Now, there were some interesting things that I noted when I was reading and thought I would include so that I can feel less like I wasted my time on this book…but yeah…

He doesn’t figure into the story a whole lot, except to occasionally step in and give advice…but there is a character named Rumold, Lord of The Kitchen. I can only assume he was a cook, but the story was pretty ambiguous about his title. It made me laugh a little.

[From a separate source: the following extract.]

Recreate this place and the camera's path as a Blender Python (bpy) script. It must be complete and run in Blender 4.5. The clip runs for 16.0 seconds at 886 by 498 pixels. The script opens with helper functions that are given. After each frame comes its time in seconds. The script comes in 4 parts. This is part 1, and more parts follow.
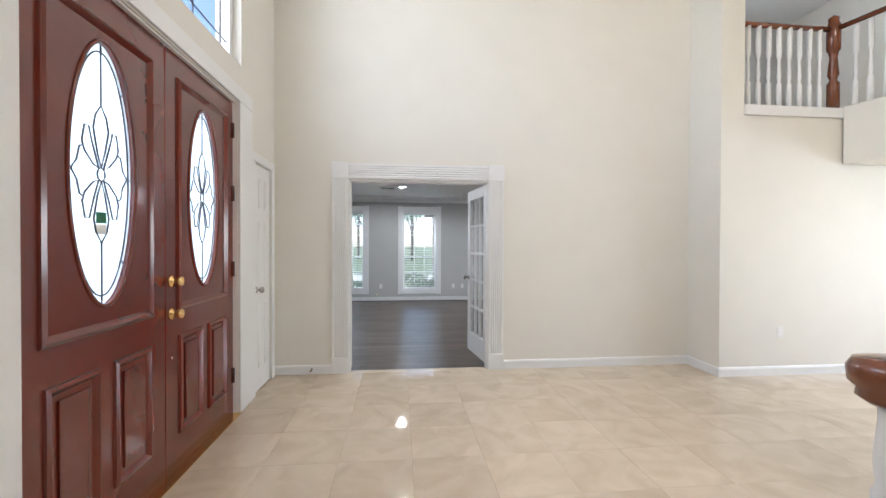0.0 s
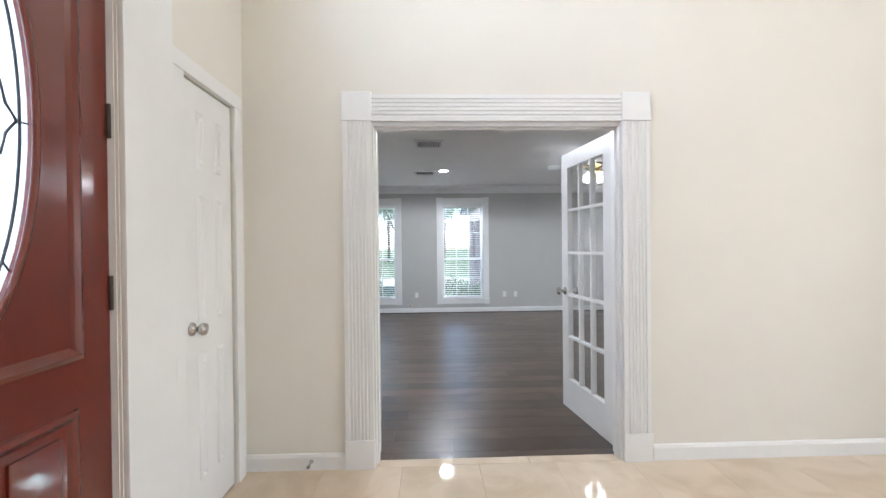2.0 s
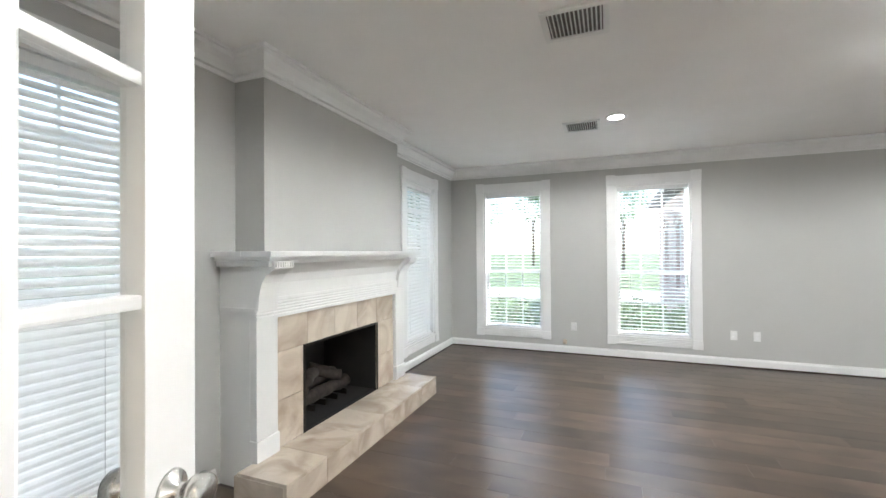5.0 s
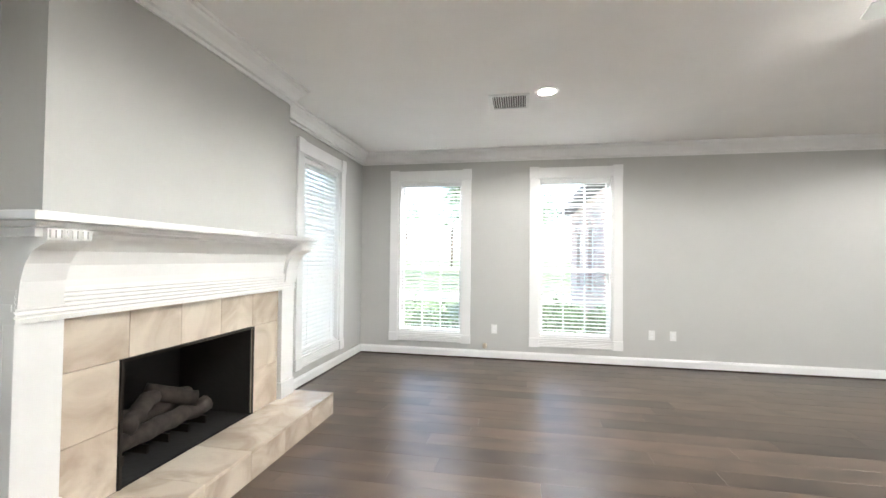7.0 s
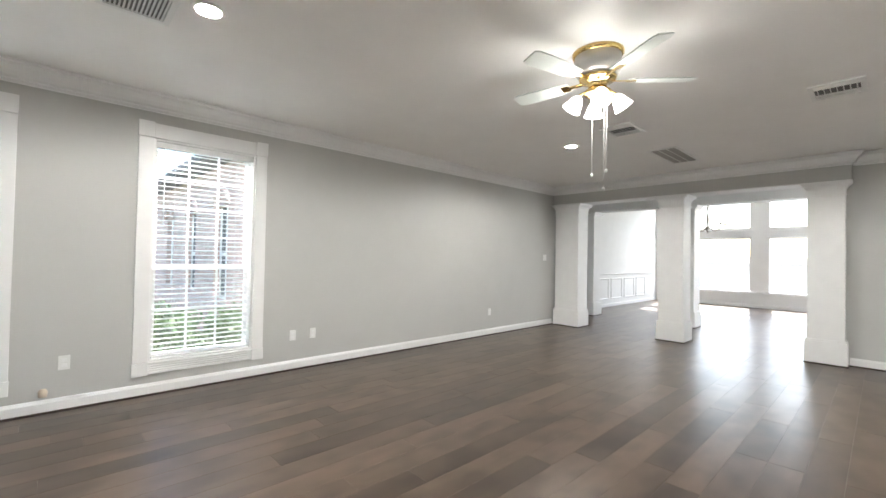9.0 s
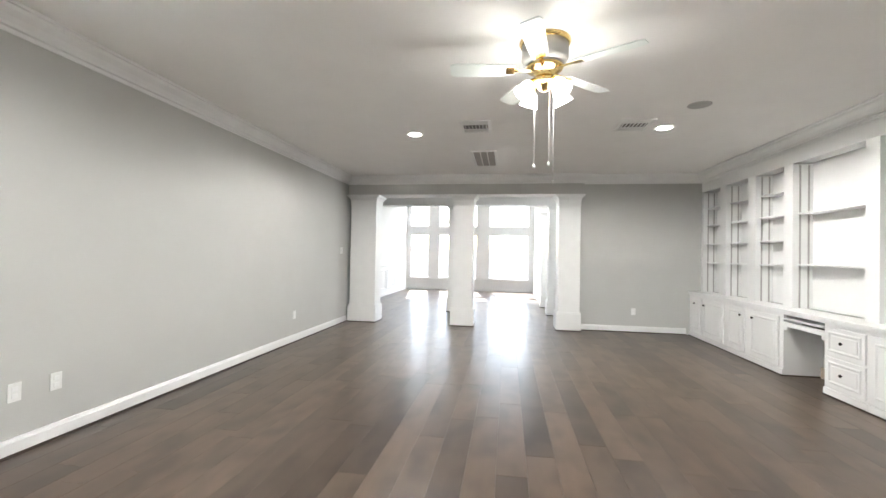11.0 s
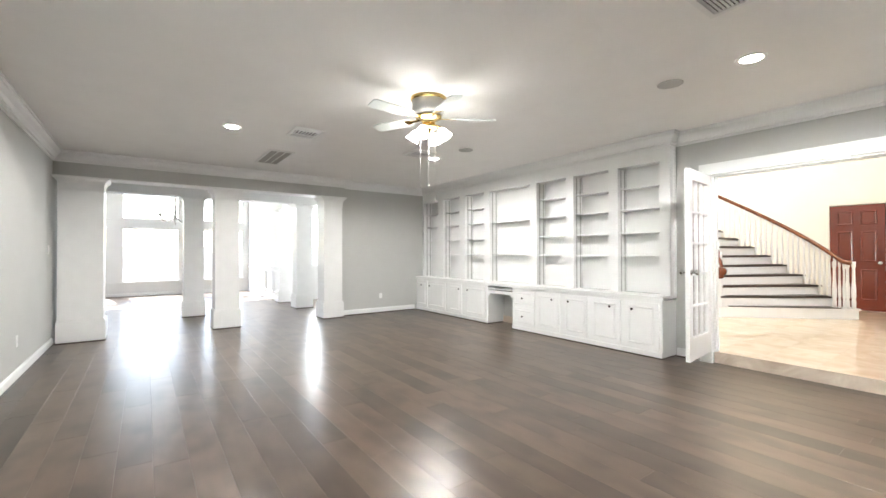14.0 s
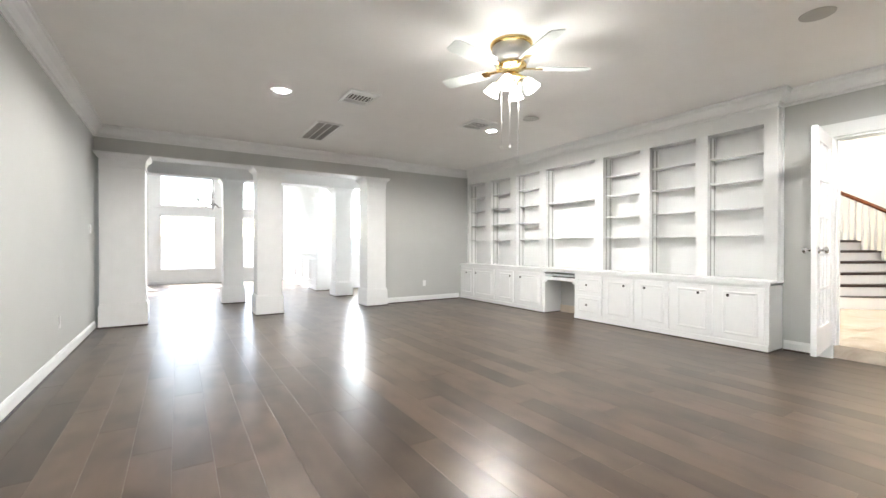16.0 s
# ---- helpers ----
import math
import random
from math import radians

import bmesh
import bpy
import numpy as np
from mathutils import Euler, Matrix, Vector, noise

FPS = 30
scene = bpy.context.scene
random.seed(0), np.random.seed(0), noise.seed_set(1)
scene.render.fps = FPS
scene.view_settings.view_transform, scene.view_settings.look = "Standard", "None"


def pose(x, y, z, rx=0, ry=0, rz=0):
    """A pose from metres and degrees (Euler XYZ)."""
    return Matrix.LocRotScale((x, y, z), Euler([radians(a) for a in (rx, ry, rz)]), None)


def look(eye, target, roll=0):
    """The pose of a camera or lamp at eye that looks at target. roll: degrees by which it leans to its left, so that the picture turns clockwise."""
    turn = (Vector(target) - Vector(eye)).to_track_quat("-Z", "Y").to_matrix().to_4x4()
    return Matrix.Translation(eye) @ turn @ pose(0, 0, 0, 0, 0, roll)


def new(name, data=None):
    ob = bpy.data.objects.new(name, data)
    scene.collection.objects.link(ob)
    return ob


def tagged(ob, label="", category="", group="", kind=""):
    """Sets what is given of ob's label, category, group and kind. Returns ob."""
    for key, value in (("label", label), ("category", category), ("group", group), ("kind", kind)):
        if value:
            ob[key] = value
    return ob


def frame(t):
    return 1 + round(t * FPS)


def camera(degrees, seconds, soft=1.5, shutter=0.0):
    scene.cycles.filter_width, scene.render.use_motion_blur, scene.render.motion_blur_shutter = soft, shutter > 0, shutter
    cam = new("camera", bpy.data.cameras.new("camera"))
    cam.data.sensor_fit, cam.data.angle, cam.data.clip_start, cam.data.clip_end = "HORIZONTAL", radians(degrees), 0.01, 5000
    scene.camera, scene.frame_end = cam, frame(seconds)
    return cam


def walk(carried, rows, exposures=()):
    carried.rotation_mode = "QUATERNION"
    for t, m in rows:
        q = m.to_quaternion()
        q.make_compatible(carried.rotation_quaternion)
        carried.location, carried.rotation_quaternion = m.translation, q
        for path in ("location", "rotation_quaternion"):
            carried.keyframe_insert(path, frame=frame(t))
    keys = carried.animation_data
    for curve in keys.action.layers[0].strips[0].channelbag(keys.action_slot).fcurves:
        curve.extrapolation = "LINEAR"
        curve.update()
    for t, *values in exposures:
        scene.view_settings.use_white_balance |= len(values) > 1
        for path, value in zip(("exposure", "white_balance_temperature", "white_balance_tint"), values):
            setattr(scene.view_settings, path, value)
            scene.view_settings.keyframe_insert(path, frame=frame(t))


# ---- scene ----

There was also a part that amused me because Kriemhild remarries after Siegfried dies…and she invites her brothers and Hagan and the other knights to a feast in her new country, where she intends to have her own knights attack and kill them…but they have an idea that Kriemhild’s planning something like that, so they do everything they can to get along with her people, up until they’re in the middle of a joust-like competition and Hagan, the evil knight, sees this young knight who was “decked out in his finery like a young wife of the nobility.” And of course Hagan’s manly sensibilities are unforgivably offended, so he kills the girly knight in the middle of the joust, and the whole last third of the story winds up being a bloodbath.

Out of all the reasons for battles in books and movies, I thought that was probably one of the goofiest that I’ve ever seen.  😛


There was also a character named Volker the Minstrel, who I mention because he was pretty much the embodiment of Viking-themed metal…he went into battles and alternately played “rough tunes” on a fiddle, and then killed people with the bowstring. It was pretty awesome.



But yeah…the majority of the book was deeply boring and disappointing, and I think that when I get the notion to read myths and legends, I will have to do better and pick the shorter and more interesting versions.  : /

As for things that might offend…mmm…well, there is all sorts of violence, and misogyny towards both Kriemhild and Brunhilde, but everything is told in really vague terms (minus one line where Kriemhild actually says, “Siegfried gave me a beating”), so it’s not as offensive as it might be in a more modern story.


And that’s all I’ve got for these Nibelungs.